Friday, October 4, 2013

Praise Be

4th October 2013

Time passes. Now that we have hit October,  it is only five months until the publication of Veil Of Time! The thing about time is, it waits for no man. Nor woman. The point is, it takes no hostages, male or female. The blink of an eye, and you are dead in the water. And before I resort to any more cliches, let's move on. That's the publication part of the blog.
Here's the real topic of this week's blog: Writing. And a few praises.
Praise be to Gandhi who was born 144 years ago this week in India and who is an example to us all and without whom India would still be in bondage to England as Scotland still is, but that's another story.
I have attended many writers' groups and classes over my career (now that I am about to be published in five months, I can talk about the length of my career and how it started when I was twelve. My career has spanned many years, too many to mention. I am middle aged - that's as far as I'll go. It's more than twenty. It's actually more than thirty. That's really as far as I'll go.)
Point is,  there is so much standard advice out in the writing milieu: Show, don't tell; kill your darlings; leave out most adjectives; leave out all the adverbs; leave out anything but "said" in dialogue; no rambling sentences, and no dangling anything, male or female.
But once in a while, you hear something that puts a new spin on all of this rhetoric and gets to the heart of the matter. So, praise be to author Ron Carlson in whose class I sat one summer (along with someone else who is currently doing well in the publishing world, Linda Lafferty - in her acknowledgements to "The Drowning Guard," she offers thanks to dear old Ron for a pithy piece of advise which actually wasn't on my list of Carlson pithy sayings, but we'll get to that one, too.)  I am going to name three Carlsonisms, because they really are good and have stuck with me (and not much does.) I don't know where he got them. It could have been Wikipedia for all I know, except that this was before wiki leaks of any kind.
The first is: THE TRUTH IS IN THE BODY,  NOT IN THE CREDO.

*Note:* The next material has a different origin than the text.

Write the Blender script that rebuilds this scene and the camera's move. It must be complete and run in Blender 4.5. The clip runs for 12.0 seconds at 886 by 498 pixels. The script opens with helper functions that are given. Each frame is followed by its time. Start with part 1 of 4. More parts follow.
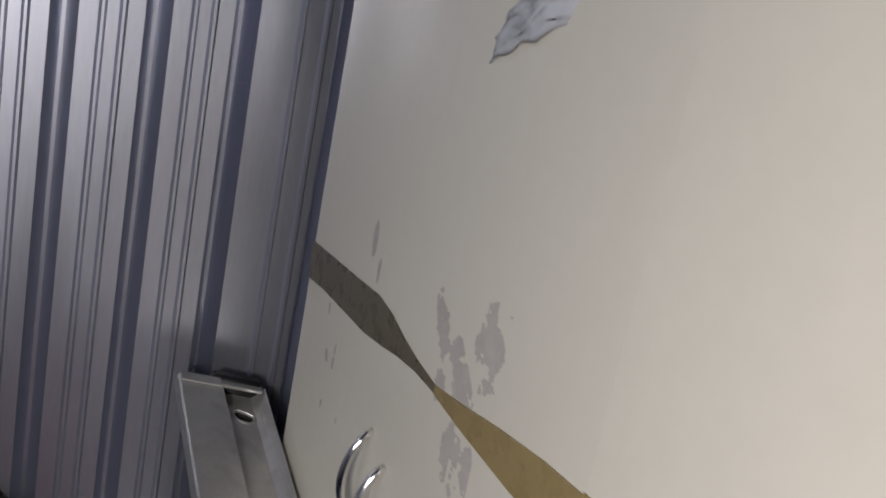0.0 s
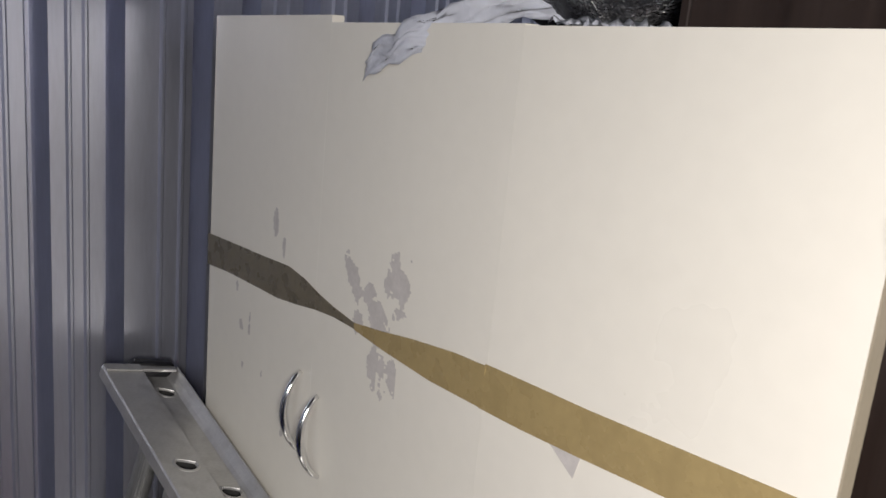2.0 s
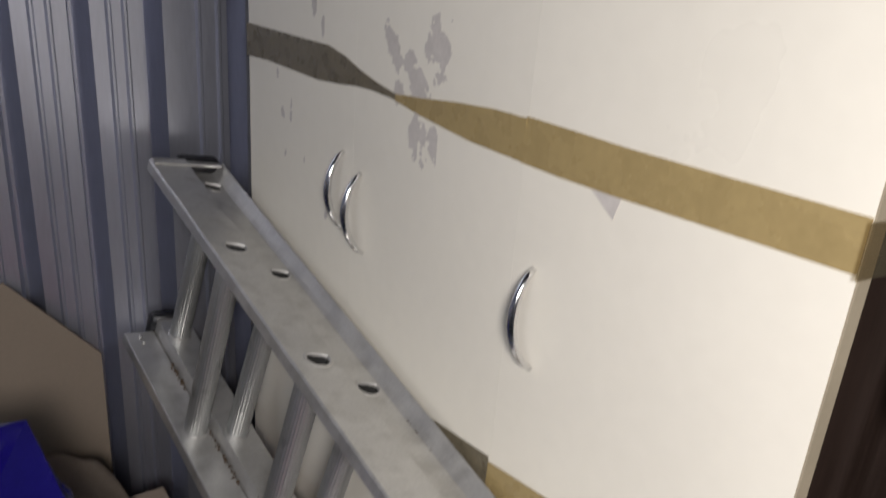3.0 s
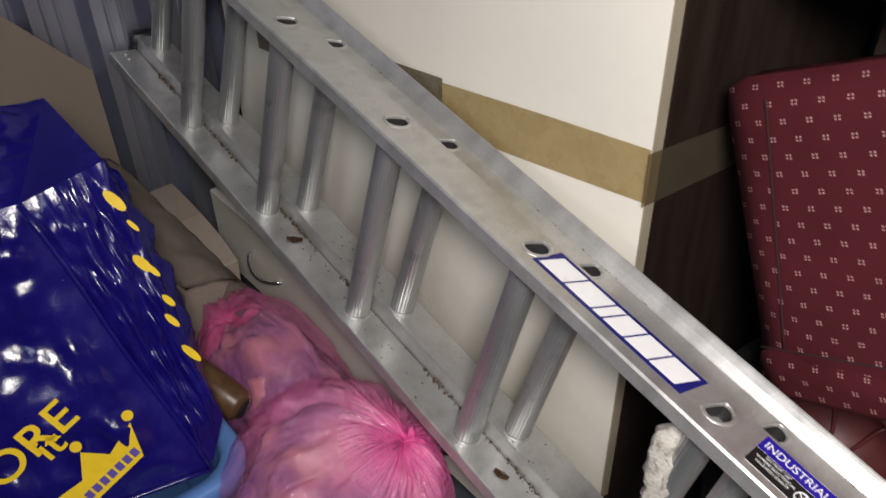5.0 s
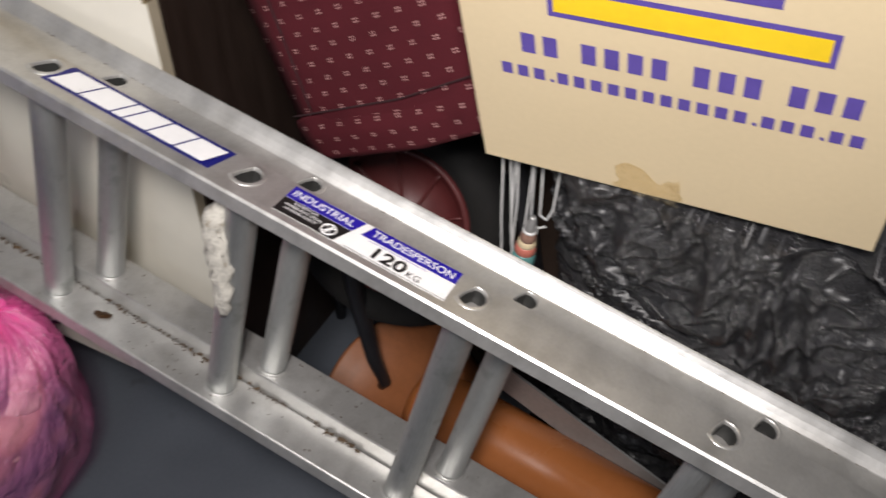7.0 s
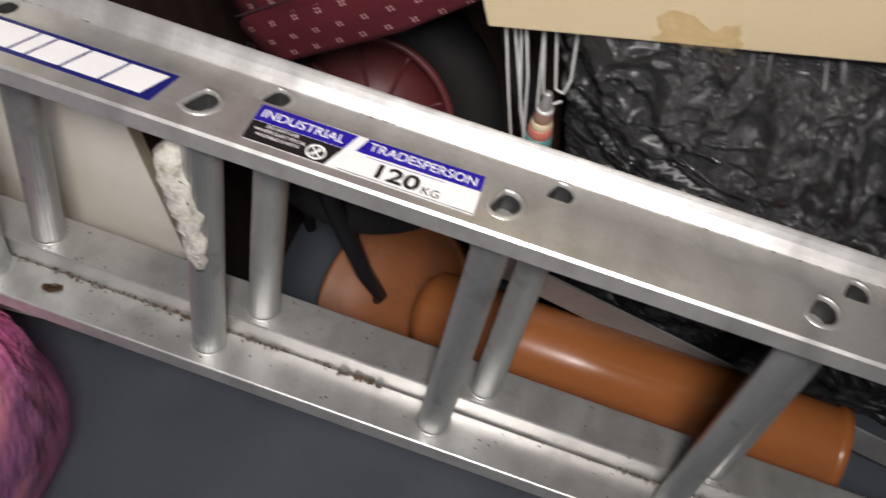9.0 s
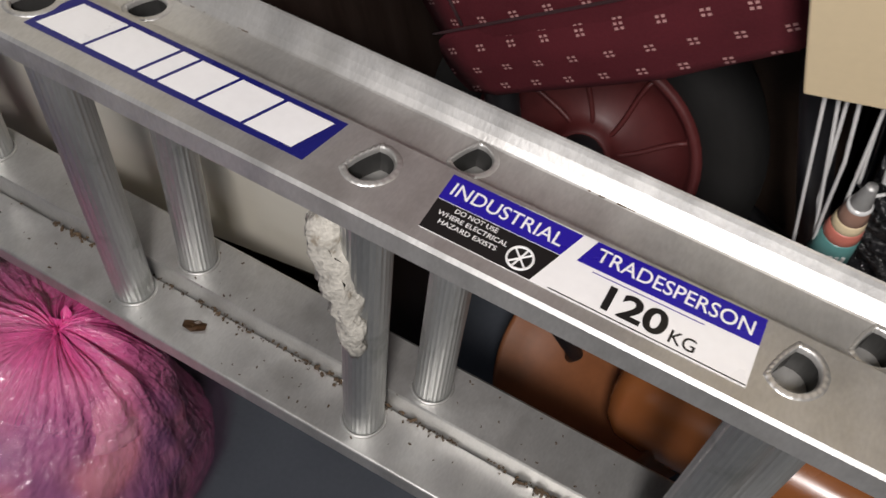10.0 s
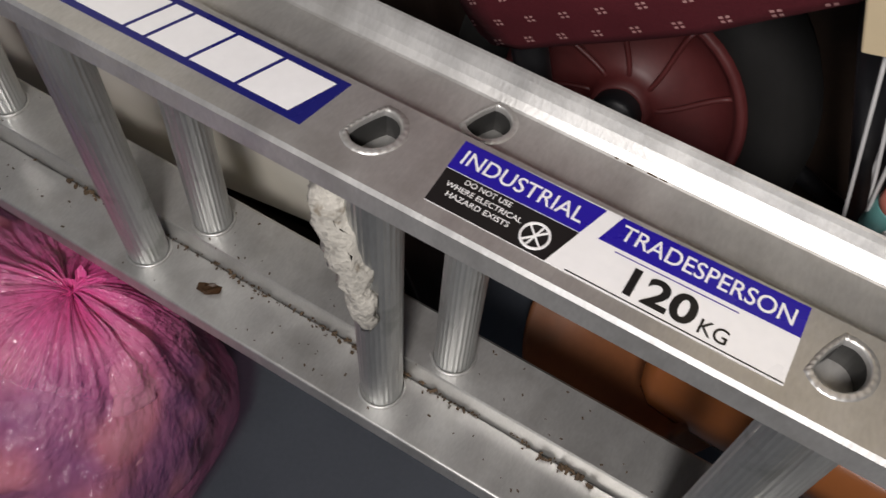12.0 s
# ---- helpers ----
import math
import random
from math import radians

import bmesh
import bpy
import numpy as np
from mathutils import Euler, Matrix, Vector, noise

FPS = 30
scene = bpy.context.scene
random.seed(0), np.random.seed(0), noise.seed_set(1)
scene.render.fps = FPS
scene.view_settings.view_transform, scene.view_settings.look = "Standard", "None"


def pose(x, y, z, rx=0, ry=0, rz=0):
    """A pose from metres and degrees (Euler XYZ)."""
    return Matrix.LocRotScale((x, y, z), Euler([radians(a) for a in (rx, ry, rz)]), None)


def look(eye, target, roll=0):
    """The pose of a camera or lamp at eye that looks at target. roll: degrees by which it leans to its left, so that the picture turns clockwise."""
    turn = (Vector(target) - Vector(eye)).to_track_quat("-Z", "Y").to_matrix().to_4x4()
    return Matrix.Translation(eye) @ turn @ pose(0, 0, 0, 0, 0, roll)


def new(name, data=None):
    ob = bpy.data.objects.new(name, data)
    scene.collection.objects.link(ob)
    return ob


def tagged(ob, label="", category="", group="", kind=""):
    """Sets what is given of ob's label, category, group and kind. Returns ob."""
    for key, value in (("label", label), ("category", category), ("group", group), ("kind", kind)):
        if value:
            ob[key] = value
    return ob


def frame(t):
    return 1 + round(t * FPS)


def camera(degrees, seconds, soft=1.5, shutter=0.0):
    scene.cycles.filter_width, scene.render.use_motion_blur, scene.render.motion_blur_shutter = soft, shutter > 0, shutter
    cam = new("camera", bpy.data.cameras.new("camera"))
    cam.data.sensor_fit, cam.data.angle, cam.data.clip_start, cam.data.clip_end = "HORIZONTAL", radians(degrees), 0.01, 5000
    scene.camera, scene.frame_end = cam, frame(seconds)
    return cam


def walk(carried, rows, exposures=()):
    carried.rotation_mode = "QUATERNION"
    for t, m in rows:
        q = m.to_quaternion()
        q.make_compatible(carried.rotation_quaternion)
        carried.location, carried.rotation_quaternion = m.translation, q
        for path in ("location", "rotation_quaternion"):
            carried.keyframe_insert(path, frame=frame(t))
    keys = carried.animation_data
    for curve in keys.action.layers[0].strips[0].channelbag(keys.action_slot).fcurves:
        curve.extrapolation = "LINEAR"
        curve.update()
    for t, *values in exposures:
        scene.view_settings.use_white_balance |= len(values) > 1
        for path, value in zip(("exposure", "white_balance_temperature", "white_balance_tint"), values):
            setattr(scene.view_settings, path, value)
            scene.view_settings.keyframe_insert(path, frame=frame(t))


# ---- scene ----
# The camera and its walk.
cam = camera(53.04, 12.0, soft=1.5, shutter=0.3)
PATH = [
    (0, (0.4753, -0.3748, 1.7344), (-1.2833, 0.4514, 1.2605), 11.23),
    (0.5, (0.5829, -0.3490, 1.7336), (-1.1718, 0.4621, 1.2205), 9.58),
    (1, (0.6140, -0.3901, 1.7579), (-1.1901, 0.3123, 1.2561), 6.34),
    (1.5, (0.6492, -0.5433, 1.7704), (-1.0224, 0.4582, 1.3199), 5.76),
    (2, (0.6861, -0.6151, 1.7886), (-0.8408, 0.5815, 1.3017), 5.42),
    (2.5, (0.7239, -0.5918, 1.7529), (-0.8117, 0.5605, 1.1924), 4.86),
    (3, (0.7199, -0.6308, 1.6873), (-0.7553, 0.4504, 0.8779), 4.52),
    (3.5, (0.7719, -0.7336, 1.6414), (-0.5873, 0.3471, 0.6492), 4.14),
    (3.7, (0.7911, -0.7599, 1.6411), (-0.5145, 0.3248, 0.5834), 3.98),
    (5.3, (1.0185, -0.7651, 1.6029), (-0.2050, 0.1930, 0.3439), -2.17),
    (5.5, (1.0512, -0.7710, 1.5916), (-0.1313, 0.2118, 0.3127), -1.64),
    (6, (1.1170, -0.7609, 1.5703), (0.1090, 0.3347, 0.2347), 0.60),
    (6.5, (1.1865, -0.7500, 1.5566), (0.3342, 0.4289, 0.1841), 1.12),
    (7, (1.2017, -0.7173, 1.5373), (0.5631, 0.5351, 0.1148), 1.30),
    (7.2, (1.1938, -0.7073, 1.5268), (0.6717, 0.5856, 0.0929), 1.94),
    (8.8, (1.0875, -0.6398, 1.4369), (0.7405, 0.4823, -0.1819), -1.63),
    (9, (1.0598, -0.6175, 1.4380), (0.6409, 0.4832, -0.1785), -3.92),
    (9.5, (0.9864, -0.4797, 1.3718), (0.3265, 0.5157, -0.2325), -10.46),
    (10, (0.9293, -0.3928, 1.3100), (0.1636, 0.4569, -0.3307), -14.70),
    (10.5, (0.9201, -0.3639, 1.2832), (0.1244, 0.3905, -0.3894), -18.12),
    (11, (0.9401, -0.3469, 1.2749), (0.1484, 0.3798, -0.4118), -20.17),
    (11.5, (0.9423, -0.3411, 1.2687), (0.1600, 0.3809, -0.4245), -20.48),
    (12, (0.9222, -0.3454, 1.2741), (0.1148, 0.3566, -0.4157), -20.02),
]
walk(cam, [(t, look(eye, target, roll)) for t, eye, target, roll in PATH],
     exposures=[(0.0, -0.22), (0.5, -0.16), (1.0, 0.0), (1.5, 0.05), (2.0, 0.05), (3.0, 0.0), (3.5, -0.12), (5.5, -0.06), (7.2, -0.02), (9.0, -0.05), (9.5, -0.17), (10.5, -0.48), (12.0, -0.48)])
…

I might be more susceptible to this flaw than most. Ask anyone who knows me - I am always on my bully pulpit, I am the original proseltyser, and I always have an opinion. (I am also a very bad speller.) So I should have been a politician, except that if that had been in America I would currently be out of work (cf. government shutdown.) Everyone has their little hobby horses, and they like to ride them, but Carlson's point is, you don't ride them onto the page. A piece of writing has to breathe, not sputter in truisms. Literature (and especially poetry, you eejits!) buckles and sighs under the weight of ideas. Your story is about people, all the nitty gritty and the quirks and the failings. Get past your ideas if you are going to be a writer. That's not where writing comes from. (This is fast becoming my blog refrain.)

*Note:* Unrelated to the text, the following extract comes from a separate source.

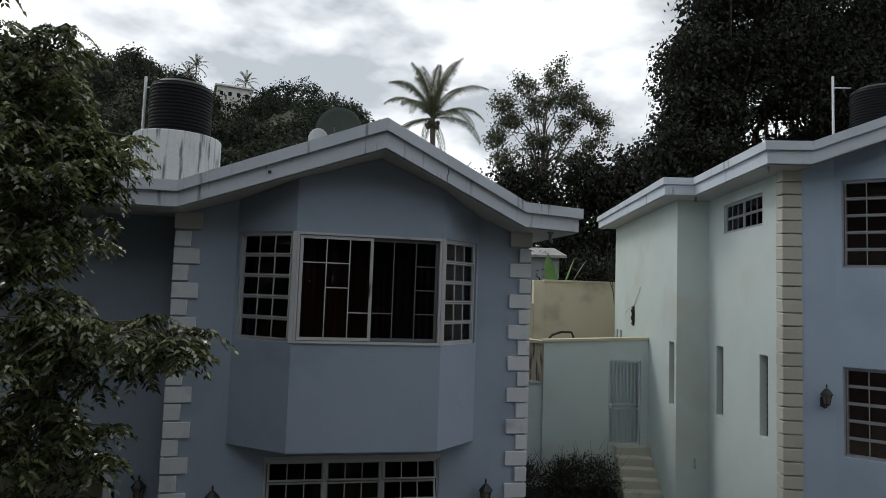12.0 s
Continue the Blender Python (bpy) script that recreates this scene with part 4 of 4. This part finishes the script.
wall_side = thing("wall_side", "low grey wall with a streaked cream upper course running back", "wall", pose(5.72, 5.97, 0, 0, 0, 112), kind="structure")
put("upper_course", mesh_of("upper_course", *box(0.0, 2.2, -0.2, 0.0, 4.0, 5.0), STREAKED), wall_side, label="cream stucco with dark water streaks")
put("coping", mesh_of("coping", *box(-0.03, 2.2, -0.24, 0.04, 5.0, 5.07), CREAMWALL), wall_side)
wall_low = thing("wall_low", "low pale grey yard wall with a coping beside the house", "wall", pose(3.2, 6.05, 0, 0, 0, 0), kind="structure")
put("wall_body", mesh_of("wall_body", *box(0.0, 2.56, 0, 0.18, 0.8, 4.0), PASSAGE), wall_low)
put("coping", bevelled("coping", box(0.0, 2.56, -0.03, 0.22, 4.0, 4.07), COPING, 0.006), wall_low)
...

Number two: CHARACTERS ARE NEVER STILL POINTS, BUT VECTORS.
I feel the truth of this statement so keenly, but the mathematical reference throws me into panic. I didn't understand vectors when I was on my way to failing O'Level maths, and I still don't (Lines don't move, silly, they are  drawings! Would you have passed me?) I think what he means is similar to the first saying: don't cut your characters out of cardboard. They have to have a life of their own, and they have to be their own force in your story.
Number three: This one is the best, and I carry it around with me in my chest (which is also not a vector.) THE STORY IS THE MOTOR, BUT NOT THE FREIGHT. THE FREIGHT IS THE HUMAN HEART.
So there, Dan Brown and all you plot-driven novelists. No, I take that back - the freight of Dan Brown's books is ultimately the human heart - the loss of the sacred feminine, yes, all doing human heart work. Well, it's something to bear in mind, a reason to quiet the editor in your mind who wants to keep the plot moving at the expense of everything else. That's what makes me cringe about the industry idea of "the hook." The hook has a place in a story, of course, but it is not the freight! It is only the faint rumbling of an engine starting, not even the motor itself. The freight is the human heart - make your work bleed. Who said that you should be able to open a book on any page and catch it bleeding? Good god, I think it was Ron Carlson! Someone canonise that man, will you?
And so to the saying that Linda Lafferty took away from that class - it was the advice to Stay in the room. Writers, STAY IN THE ROOM! Live with a scene, a character, an exchange, and listen to the sound of it breathing. Yes, kill your darlings if need be, hide them behind the couch and mop up the blood stain, but stay in the room and let us join you.
Right now I am going to leave you there, living, breathing, pondering the human heart. You stay - I am going to walk my dogs.